Virginia won the game by a 70-49 count, slugging the Irish with a 30-2 run. What was a 41-38 Notre Dame lead turned into a 68-43 Virginia lead. The Irish went nine minutes without a point--and the 49 points on the scoreboard when the final buzzer sounded marked the lowest offensive output for Notre Dame in two seasons.
This year, the Irish hope to walk off the Purcell Pavilion court Saturday with another resounding resume-building victory, the kind of win that can help Notre Dame's seed in the ACC Tournament and NCAA Championship climb. Tip-off for Saturday's game is 6 p.m. EST.
Irish captain Pat Connaughton feels Notre Dame has made tremendous strides since that loss at Virginia. For one thing, Connaughton believes when the Irish take a punch this season, they punch back even harder.
"It's just an overall mental toughness, a maturity level this team has really built over the summer and over the beginning portion of the season," Connaughton said. "You look at some of the close games we've had over the course of the year, that we didn't come away with last year that we did come away with this year, and that's the biggest thing."
Those close games, when the Irish made huge plays down the stretch and conquered adversity, can help Notre Dame in future showdowns, like the one with Virginia.
"I think it's great we've been tested at North Carolina and versus Michigan State," Connaughton said. "Even when we lost to Providence, it was a close-game situation and we probably could have come away with one. We learned from it."
Connaughton thinks the Irish have a different ... tougher ... better mindset regarding defense than when they played the Cavaliers last season.
"I think, obviously, our offensive execution has been a lot better than last year, but the majority of improvement has been defense," Connaughton said. "This year, we rely on defense to spark our offense. Last year, we relied on offense to dictate whether we played defense hard or not. That's completely changed.

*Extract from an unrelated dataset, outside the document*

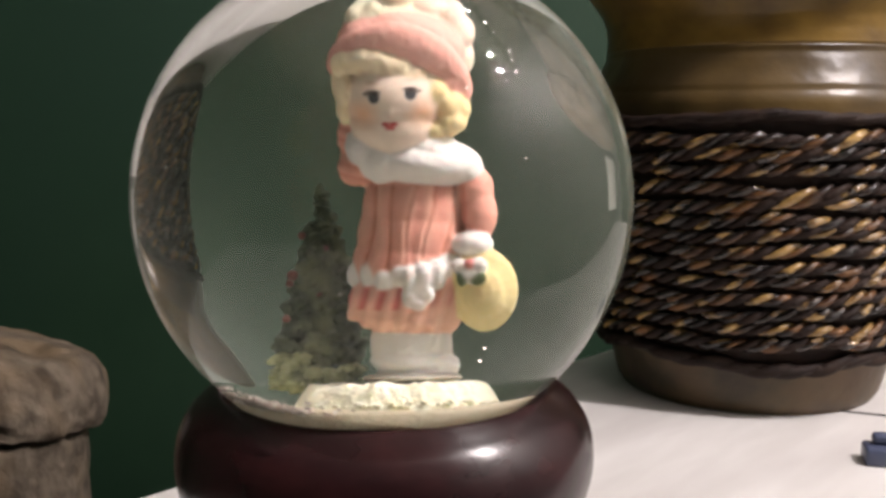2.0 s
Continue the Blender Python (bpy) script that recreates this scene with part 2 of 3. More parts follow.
WARM = (0.85, 0.74, 0.60)
PINK, CREAM, WHITE, HAT = (0.83, 0.41, 0.325), (0.84, 0.81, 0.60), (0.82, 0.80, 0.77), (0.845, 0.43, 0.36)
FACE, HAIR, STRAW, PALE = (0.88, 0.73, 0.61), (0.85, 0.68, 0.36), (0.86, 0.73, 0.36), (0.85, 0.71, 0.49)
GREEN, ROSE, GREY, BLUSH = (0.10, 0.14, 0.06), (0.70, 0.22, 0.20), (0.45, 0.42, 0.36), (0.85, 0.42, 0.20)


def figure_shapes():
    """Ellipsoids in mm about the globe's centre: centre, radii, lean, paint."""
    s = [((2.6, -2.6, 16.2), (7.9, 7.7, 6.6), 0, FACE), ((2.6, -3.2, 11.9), (5.0, 5.8, 4.5), 0, FACE), ((2.2, -9.7, 14.8), (0.85, 0.65, 1.0), 0, FACE),
         ((2.3, -4.0, 12.4), (6.6, 5.6, 4.6), 0, FACE), ((2.2, -5.0, 10.0), (3.6, 3.6, 2.4), 0, FACE),
         # hair: a fluffy fringe under the brim, a full curl beside one cheek, a flat one beside the other
         ((10.4, -2.2, 15.4), (3.0, 4.6, 3.2), 25, HAIR), ((11.0, -2.4, 12.8), (2.7, 4.0, 2.4), 0, HAIR), ((8.8, -3.6, 17.4), (2.4, 4.2, 2.6), -28, HAIR), ((8.6, -3.4, 11.6), (2.0, 3.2, 1.8), 10, HAIR),
         ((12.2, -1.6, 14.4), (1.9, 3.4, 2.2), 0, HAIR), ((-5.1, -2.4, 17.6), (2.0, 4.8, 3.6), 10, PALE), ((-5.0, -1.4, 14.4), (1.6, 3.8, 2.4), 0, PALE),
         *[((-5.6 + 0.92 * k, -5.4 - 2.4 * math.cos((k - 6.8) * 0.20), 21.0 + 1.8 * math.cos((k - 5.4) * 0.25) - 0.07 * k + 0.3 * math.sin(k * 2.1)), (1.7, 1.6, 1.7 + 0.25 * math.sin(k * 3.3)), 25 - 6 * k, PALE) for k in range(15)],
         ((3, 3, 14.8), (9.0, 6.5, 7.0), 0, HAIR),
         # bonnet: crown, then a brim that sweeps from one temple over the brow to the other ear
         ((2.6, 1.0, 22.6), (9.2, 8.8, 6.0), -12, HAT), ((5.2, -0.6, 24.0), (8.0, 7.6, 5.0), -16, HAT), ((10.6, -0.6, 20.0), (2.6, 5.4, 4.8), 20, HAT),
         *[((2.3 + (10.0 if a > 0 else 8.1) * math.sin(a), -1.4 - 6.0 * math.cos(a), 26.1 - 5.2 * (1 - math.cos(a)) * (1.15 if a > 0 else 1.0) - 2.4 * math.sin(a) * (a > 0)),
            (2.5, 1.7, 2.0 + 0.9 * math.exp(-((a - 0.4) / 0.6) ** 2)), math.degrees(-0.72 * a) - 4, HAT) for a in [radians(-84 + 7 * k) for k in range(26)]],
         ((7.6, -3.4, 24.6), (4.0, 3.6, 3.2), -35, HAT),
         # cream curls of the trim and the pompom
         ((2.6, 3.0, 27.6), (7.4, 6.0, 3.0), -4, CREAM), ((3.0, 1, 31.4), (2.4, 2.4, 2.8), 0, CREAM), ((-3.0, 1.6, 27.4), (2.3, 3, 2.2), 0, CREAM), ((-0.4, 1.2, 28.8), (2.0, 3, 1.8), 0, CREAM),
         ((7.0, 1.8, 29.2), (2.9, 3, 2.1), 0, WARM), ((10.4, 2.8, 28.0), (2.4, 3.2, 2.4), 0, WARM), ((12.4, 2.8, 25.2), (1.9, 3.4, 2.6), 0, WARM), ((12.7, 2.6, 21.6), (1.5, 3.0, 2.6), 0, WARM),
         ((7.6, -1.4, 8.6), (5.4, 5.6, 2.9), -18, WHITE), ((-2.2, -2.6, 8.6), (2.9, 4.2, 3.0), 20, WHITE),
         ((6.2, -0.4, 6.4), (9.6, 8.0, 3.9), -5, WHITE), ((0.6, -2.5, 6.8), (3.8, 5.2, 3.7), 0, WHITE), ((12.2, -0.5, 5.8), (3.8, 5, 2.6), -22, WHITE),
         ((-4.0, 0.2, 9.4), (2.5, 3.2, 4.0), 8, PINK), ((-3.6, -0.4, 5.0), (2.8, 3.2, 3.0), 35, PINK),
         ((4.9, 0, -1.0), (7.7, 6.6, 7.0), 0, PINK), ((4.6, 0, -5.5), (8.1, 7.0, 8.5), -4, PINK), ((3.9, 0, -9.5), (8.2, 7.3, 6.5), 0, PINK),
         ((3.4, 0, -15.6), (8.7, 7.8, 5.2), -4, PINK), ((9.6, 0.2, -14.6), (4.2, 6.2, 5.6), -8, PINK), ((9.4, -0.4, -9.8), (3.2, 5.6, 3.4), 0, WHITE), ((3.3, 0, -17.8), (8.7, 7.7, 2.6), -6, PINK),
         ((14.6, -0.2, 2.0), (2.9, 3.6, 3.4), 0, PINK), ((15.4, -0.8, -1.8), (2.7, 3.4, 4.2), 0, PINK), ((14.4, -2.8, -6.3), (3.2, 3.3, 2.1), 0, WHITE),
         ((16.2, -3.6, -13.4), (5.3, 2.8, 6.5), 0, STRAW), ((16.6, -5.2, -13.8), (3.4, 2.4, 4.2), 0, STRAW),
         ((12.7, -7.0, -9.5), (1.5, 1.2, 1.3), 0, WHITE), ((15.6, -7.0, -9.2), (1.5, 1.2, 1.3), 0, WHITE), ((14.3, -7.6, -9.1), (0.9, 0.8, 0.9), 0, ROSE),
         ((13.0, -7.6, -11.5), (0.85, 0.6, 1.35), 12, GREEN), ((15.5, -7.6, -11.3), (1.35, 0.6, 0.95), 18, GREEN), ((14.2, -7.2, -10.6), (1.9, 1.0, 1.6), 0, WHITE),
         ((4.6, 0, -21.8), (6.3, 5.8, 6.0), 0, WHITE), ((5.2, 0, -24.6), (6.9, 6.2, 2.6), -4, WHITE), ((4.8, -0.6, -26.9), (7.8, 7.0, 0.9), 0, GREY)]
    for i in range(7):
        x = -3.2 + i * 2.25
        s.append(((x, -6.2 + 0.09 * (x - 4) ** 2, -11.2 + 0.5 * math.sin(i * 2.3)), (2.0, 1.8, 2.3 + 0.4 * math.sin(i * 1.7)), 0, WHITE))
    s += [((9.0, -6.4, -10.8), (1.7, 1.4, 2.3), 0, WHITE), ((4.8, -7.6, -11.4), (1.3, 1.2, 2.0), 0, WHITE), ((7.0, -7.4, -11.0), (1.4, 1.3, 2.2), 8, WHITE), ((5.0, -7.6, -14.2), (1.3, 1.0, 1.9), 10, WHITE), ((6.4, -7.5, -13.0), (1.8, 1.0, 1.6), 0, WHITE),
          ((7.6, -7.4, -14.2), (1.5, 0.9, 1.1), 30, WHITE), ((6.3, -7.6, -15.4), (1.1, 0.8, 0.9), 0, WHITE)]
    return s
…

This year, we've almost done a 180--our defense always sparks our offense, even when our offense isn't playing well."
Irish front-liner Zach Auguste said the Irish have a fight in them this season that will be essential to take on college basketball heavyweights like Virginia.
"We were a little bit weak on the glass last year against Virginia, and our defensive poise wasn't there 100 percent," Auguste said. "At times, we failed to stick together. This year, I would say we're a very unselfish team, I think we're very determined offensively and defensively, and I think we're very tight together.

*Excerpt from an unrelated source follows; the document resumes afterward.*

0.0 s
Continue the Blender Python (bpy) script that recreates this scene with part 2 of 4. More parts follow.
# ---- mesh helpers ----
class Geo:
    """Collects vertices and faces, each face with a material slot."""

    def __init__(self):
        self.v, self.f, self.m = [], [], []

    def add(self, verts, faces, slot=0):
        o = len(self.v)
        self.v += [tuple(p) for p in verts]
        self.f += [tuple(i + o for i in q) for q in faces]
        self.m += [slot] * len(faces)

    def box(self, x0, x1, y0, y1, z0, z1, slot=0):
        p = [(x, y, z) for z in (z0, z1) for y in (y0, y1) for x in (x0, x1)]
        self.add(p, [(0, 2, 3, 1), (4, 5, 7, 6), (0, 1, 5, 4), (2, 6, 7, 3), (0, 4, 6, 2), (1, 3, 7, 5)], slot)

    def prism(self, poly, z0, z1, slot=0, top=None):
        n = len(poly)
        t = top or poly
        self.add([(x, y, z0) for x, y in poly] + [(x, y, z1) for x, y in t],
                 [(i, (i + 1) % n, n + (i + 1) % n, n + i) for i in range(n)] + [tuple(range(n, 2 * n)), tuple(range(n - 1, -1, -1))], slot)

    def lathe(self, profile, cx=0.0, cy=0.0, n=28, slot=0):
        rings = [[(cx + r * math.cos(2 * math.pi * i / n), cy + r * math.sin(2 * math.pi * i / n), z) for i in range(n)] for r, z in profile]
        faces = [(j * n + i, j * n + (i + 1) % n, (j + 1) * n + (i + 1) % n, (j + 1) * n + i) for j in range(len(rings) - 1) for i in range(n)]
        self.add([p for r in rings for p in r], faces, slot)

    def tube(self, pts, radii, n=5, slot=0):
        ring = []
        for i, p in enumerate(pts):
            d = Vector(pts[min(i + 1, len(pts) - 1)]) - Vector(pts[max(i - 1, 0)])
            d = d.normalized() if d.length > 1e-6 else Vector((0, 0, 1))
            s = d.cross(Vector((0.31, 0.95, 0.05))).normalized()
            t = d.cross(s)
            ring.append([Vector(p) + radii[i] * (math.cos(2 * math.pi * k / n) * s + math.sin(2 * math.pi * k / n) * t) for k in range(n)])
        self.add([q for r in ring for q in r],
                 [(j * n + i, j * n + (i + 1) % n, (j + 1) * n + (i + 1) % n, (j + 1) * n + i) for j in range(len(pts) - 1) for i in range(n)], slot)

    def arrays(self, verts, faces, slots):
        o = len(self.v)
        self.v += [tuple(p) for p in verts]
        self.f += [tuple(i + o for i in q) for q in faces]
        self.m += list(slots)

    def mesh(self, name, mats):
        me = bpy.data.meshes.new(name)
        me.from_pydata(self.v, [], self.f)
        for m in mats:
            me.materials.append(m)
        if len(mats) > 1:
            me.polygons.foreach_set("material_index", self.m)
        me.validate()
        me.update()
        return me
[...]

"Every game, I feel like we get stronger and come closer together," Auguste continued. "The wins are great, but I think we're a mature team. Regardless of whether we win or lose, we hold each other accountable. We help each other move forward."

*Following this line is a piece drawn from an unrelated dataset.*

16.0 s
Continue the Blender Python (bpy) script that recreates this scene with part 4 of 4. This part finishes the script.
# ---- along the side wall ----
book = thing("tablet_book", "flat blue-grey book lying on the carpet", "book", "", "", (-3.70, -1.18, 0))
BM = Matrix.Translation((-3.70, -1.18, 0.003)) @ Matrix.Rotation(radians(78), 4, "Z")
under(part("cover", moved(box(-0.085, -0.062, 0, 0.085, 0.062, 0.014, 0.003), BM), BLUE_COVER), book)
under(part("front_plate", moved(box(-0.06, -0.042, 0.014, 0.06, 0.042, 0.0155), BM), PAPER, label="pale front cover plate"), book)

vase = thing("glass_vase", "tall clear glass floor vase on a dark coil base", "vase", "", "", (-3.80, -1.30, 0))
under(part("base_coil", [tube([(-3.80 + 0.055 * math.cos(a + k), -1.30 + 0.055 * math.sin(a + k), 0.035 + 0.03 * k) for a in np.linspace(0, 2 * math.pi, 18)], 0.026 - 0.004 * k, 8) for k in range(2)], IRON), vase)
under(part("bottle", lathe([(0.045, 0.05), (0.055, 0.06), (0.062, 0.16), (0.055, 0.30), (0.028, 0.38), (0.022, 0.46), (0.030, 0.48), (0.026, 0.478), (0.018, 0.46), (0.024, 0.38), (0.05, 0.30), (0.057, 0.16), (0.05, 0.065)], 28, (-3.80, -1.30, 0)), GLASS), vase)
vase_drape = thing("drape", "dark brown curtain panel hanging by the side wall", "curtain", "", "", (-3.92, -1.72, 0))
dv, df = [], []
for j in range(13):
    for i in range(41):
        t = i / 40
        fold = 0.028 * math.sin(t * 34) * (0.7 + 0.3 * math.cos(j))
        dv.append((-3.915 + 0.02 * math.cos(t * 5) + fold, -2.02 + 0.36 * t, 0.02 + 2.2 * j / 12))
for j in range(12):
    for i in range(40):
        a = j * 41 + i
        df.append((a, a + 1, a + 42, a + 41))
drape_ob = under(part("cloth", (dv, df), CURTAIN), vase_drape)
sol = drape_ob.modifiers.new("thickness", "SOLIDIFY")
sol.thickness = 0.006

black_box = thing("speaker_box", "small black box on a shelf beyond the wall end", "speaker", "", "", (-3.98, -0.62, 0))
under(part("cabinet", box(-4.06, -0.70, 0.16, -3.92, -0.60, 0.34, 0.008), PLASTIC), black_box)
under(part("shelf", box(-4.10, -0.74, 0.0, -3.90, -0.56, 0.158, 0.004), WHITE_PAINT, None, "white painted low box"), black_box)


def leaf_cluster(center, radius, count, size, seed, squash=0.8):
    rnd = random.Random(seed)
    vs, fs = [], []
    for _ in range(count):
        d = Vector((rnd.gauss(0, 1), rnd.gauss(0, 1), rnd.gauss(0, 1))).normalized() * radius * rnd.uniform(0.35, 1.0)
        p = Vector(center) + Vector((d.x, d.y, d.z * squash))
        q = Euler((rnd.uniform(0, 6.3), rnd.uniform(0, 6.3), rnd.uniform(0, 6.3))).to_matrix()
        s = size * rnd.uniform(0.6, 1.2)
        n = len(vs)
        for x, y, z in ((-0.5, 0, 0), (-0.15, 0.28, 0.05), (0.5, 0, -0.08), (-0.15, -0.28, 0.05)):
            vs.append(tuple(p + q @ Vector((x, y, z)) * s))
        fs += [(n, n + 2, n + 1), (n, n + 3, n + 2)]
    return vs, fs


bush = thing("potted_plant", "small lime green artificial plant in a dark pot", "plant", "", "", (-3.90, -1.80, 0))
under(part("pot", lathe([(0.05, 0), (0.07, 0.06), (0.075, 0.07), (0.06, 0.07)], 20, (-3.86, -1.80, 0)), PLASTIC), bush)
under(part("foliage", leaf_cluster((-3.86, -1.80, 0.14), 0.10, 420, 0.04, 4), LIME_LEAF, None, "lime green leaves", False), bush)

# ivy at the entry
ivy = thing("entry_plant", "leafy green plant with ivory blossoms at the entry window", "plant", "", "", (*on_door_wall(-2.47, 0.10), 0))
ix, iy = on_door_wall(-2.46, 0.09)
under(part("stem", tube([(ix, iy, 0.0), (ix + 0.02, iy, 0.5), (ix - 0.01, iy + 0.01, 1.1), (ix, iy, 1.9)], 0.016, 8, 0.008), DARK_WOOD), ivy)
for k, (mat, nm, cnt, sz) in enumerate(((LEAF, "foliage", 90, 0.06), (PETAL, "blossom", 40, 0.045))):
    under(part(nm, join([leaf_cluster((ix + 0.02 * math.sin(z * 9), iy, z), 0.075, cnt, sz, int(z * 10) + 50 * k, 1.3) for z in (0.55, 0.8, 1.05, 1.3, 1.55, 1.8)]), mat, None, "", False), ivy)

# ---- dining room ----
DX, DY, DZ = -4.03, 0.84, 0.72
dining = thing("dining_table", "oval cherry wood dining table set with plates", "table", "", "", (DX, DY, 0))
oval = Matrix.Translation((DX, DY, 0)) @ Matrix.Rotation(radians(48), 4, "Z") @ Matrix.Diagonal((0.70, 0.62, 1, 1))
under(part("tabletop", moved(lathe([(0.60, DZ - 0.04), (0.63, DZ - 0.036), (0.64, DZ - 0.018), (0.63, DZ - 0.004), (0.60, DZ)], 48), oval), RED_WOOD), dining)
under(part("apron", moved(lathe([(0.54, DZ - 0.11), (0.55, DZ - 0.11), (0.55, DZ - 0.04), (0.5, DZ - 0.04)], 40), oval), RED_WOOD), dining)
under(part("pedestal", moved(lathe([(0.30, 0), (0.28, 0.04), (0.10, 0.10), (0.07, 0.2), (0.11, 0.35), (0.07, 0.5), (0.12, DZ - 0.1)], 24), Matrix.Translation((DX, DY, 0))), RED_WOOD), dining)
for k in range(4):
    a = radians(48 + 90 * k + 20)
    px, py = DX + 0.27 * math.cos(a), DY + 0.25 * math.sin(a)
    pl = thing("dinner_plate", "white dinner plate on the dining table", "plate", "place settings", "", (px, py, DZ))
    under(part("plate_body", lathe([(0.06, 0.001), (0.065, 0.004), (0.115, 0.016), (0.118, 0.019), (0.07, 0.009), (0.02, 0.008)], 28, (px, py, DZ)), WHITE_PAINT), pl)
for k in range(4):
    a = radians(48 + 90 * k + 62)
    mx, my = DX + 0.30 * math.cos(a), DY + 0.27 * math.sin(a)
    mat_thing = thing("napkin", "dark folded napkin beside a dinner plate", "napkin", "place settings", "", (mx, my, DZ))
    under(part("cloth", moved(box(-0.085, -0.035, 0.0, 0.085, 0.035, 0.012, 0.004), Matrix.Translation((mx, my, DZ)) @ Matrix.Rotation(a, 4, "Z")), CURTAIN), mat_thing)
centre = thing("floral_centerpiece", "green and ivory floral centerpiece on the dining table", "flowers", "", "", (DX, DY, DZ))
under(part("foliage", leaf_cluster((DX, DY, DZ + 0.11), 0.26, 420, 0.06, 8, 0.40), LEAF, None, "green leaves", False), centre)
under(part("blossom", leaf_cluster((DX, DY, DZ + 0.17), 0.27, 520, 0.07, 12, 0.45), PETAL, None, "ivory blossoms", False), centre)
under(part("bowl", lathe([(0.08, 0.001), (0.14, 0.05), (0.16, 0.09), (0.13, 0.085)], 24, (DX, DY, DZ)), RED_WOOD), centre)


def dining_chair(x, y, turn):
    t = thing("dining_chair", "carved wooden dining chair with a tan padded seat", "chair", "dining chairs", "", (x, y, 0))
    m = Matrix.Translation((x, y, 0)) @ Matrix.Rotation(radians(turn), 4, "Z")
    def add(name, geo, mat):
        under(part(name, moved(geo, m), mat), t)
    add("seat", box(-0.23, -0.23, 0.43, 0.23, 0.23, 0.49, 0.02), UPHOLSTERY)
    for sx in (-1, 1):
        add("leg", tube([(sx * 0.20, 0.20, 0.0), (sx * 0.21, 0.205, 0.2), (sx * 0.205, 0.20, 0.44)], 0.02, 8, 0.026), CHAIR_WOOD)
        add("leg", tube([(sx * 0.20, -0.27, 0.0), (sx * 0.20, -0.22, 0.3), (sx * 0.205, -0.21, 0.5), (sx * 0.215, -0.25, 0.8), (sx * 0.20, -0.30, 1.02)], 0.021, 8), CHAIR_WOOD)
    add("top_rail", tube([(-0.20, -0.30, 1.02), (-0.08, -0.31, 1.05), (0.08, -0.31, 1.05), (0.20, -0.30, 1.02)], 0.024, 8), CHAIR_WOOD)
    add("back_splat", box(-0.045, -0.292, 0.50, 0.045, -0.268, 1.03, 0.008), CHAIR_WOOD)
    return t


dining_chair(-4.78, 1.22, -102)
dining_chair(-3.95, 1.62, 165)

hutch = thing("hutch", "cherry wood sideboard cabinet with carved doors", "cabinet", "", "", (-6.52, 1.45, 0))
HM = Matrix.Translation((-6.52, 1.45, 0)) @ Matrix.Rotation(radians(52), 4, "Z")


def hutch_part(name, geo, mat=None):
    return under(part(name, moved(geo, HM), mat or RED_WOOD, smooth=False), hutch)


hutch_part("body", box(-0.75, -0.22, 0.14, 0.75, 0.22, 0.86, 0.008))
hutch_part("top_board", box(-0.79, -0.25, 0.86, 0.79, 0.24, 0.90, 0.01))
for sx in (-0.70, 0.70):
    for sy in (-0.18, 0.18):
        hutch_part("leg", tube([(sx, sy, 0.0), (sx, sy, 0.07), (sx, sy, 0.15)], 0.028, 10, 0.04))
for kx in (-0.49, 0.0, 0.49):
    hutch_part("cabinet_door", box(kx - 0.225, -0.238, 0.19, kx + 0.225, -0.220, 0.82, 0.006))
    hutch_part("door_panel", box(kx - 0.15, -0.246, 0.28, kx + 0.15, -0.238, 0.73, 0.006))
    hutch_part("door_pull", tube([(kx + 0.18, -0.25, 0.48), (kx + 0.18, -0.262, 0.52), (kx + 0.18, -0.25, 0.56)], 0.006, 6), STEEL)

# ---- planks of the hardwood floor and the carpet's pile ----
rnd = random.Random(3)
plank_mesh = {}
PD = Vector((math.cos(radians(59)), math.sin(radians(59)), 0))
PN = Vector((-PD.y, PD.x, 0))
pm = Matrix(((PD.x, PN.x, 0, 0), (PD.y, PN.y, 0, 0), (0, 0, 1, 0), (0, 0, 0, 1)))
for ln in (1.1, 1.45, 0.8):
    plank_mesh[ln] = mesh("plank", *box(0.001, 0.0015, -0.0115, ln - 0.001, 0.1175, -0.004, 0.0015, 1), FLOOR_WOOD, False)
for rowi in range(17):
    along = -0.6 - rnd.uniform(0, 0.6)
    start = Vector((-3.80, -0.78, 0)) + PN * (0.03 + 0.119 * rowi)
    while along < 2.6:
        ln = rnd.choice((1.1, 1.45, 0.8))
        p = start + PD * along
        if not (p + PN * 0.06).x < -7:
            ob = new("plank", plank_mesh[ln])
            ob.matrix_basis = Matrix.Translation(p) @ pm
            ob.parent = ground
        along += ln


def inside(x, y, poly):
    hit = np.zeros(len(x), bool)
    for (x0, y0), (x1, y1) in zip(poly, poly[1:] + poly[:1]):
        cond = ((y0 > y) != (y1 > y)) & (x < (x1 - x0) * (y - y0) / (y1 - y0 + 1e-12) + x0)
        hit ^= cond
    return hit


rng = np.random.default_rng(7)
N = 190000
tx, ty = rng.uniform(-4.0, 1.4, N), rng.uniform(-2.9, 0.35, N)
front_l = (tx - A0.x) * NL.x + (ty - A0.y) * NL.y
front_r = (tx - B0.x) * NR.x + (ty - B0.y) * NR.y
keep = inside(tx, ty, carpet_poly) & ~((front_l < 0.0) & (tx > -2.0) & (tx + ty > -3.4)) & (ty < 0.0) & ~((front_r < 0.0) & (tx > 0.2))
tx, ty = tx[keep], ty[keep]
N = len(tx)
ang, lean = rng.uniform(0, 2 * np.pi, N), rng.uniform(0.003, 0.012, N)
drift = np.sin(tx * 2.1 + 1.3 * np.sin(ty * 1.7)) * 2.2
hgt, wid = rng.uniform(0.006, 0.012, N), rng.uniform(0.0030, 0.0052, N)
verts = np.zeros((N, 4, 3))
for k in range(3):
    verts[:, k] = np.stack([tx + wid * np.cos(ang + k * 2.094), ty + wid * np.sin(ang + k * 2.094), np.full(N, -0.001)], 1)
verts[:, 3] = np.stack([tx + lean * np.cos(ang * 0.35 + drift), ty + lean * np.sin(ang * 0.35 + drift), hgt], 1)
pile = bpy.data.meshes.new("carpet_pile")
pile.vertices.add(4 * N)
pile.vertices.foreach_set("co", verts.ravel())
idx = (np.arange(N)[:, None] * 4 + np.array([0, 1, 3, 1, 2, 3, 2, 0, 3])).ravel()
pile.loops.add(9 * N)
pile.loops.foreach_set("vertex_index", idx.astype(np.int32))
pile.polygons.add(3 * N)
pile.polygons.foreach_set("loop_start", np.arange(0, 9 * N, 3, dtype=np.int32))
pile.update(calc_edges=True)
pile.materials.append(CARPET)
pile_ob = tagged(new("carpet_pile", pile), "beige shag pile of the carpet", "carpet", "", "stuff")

"Everybody learned a lot playing in games last year, playing against tough teams," Vasturia said. "Maybe we didn't win those games, but we learned from those games. This year, I think we improved a lot defensively, and that's a big key for us. I also think we've improved on the glass.
"Experience is invaluable. You can practice situations, but once you actually play on the big stage, you gain a lot of confidence, and that elevates your game."
Jackson said he's a better player thanks to experience.
"The year of experience has definitely helped me out," Jackson said. "I feel like I'm better with the ball. You understand the game a little more. Your experience allows you to play so much without thinking. You don't overthink everything. It allows you just to play and be natural and be fluid."
Jackson's development as he has taken command of the Irish as the point guard has impressed Connaughton.
"Demetrius is much different from last year," Connaughton said. "He has a lot more confidence. As a team, we struggled (last year) to show him we had his back.
"I think our leadership last year wasn't as good as it is this year," Connaughton said. "Jerian and I made it a point to let him know he's the point guard and he's running the squad. We need him from the opening tip to the end of the game. We told him that we know how he can play and the type of energy and the type of athleticism and the type of leadership he brings to the table. We told him, `Don't hold anything back.'"
Having Grant in the lineup this season also will be another reason the Irish will be much improved from the last time they played Virginia.
"I think Jerian will be an impact player against Virginia," Connaughton said. "He's already been an impact player for us. It's the ability to have him at the end of games, where we have a closer we didn't have last year. He makes the right play every time. It's not necessarily something he has to do by himself. He has a whole team around him, and he knows that. He knows we're here for him, and we know he's here for us. That should differentiate this year from last year."
Jackson said the Irish know their game plan.
"We definitely have to rebound," Jackson said. "We have to lock in defensively and make good decisions to take care of the ball. We've been doing a good job. We've been working hard. We just have to grind it out. We know it's going to be a long game, and we know we're going to take some punches. We just have to stay together. We've done a good job of that, of having each other's backs.
"Our coaches have done a great job helping us improve on defense," Jackson said. "They help us pay attention to detail and know certain personnel. They do a good job of scouting and breaking down film, helping us understand tendencies."
For Auguste, playing the Irish brand of hoops is Job 1. Notre Dame doesn't need to change anything and let Virginia dictate how the Irish attack.
"We have to play our basketball," Auguste said. "We don't have to force anything up. We can take our time and get great shots, like we always do."
Vasturia said players are hoping for a huge boost from a roaring Irish home crowd. The Irish have been able to count on their fans in the past for huge victories against powers like Duke and Syracuse in recent seasons.
"Everybody is excited for a big game, especially at home in front of our home crowd," Vasturia said. "Playing at home is a big advantage, especially with the crowd we've had this year. They're behind us, they're cheering, they're backing us the whole game. It's fun playing here. We like defending the home court."
Auguste is looking forward to the opportunity to showcase the Notre Dame program Saturday--and that the Irish have the mental toughness to separate the hoop from the hype.
"We understand this is a big game," Auguste said. "Every game is a big game, regardless of who we play. But we have to have in the back of our mind, if we win this, there can be things that come with it. But at the same time, we have to be focused on taking care of business and do what we have to do to win this game."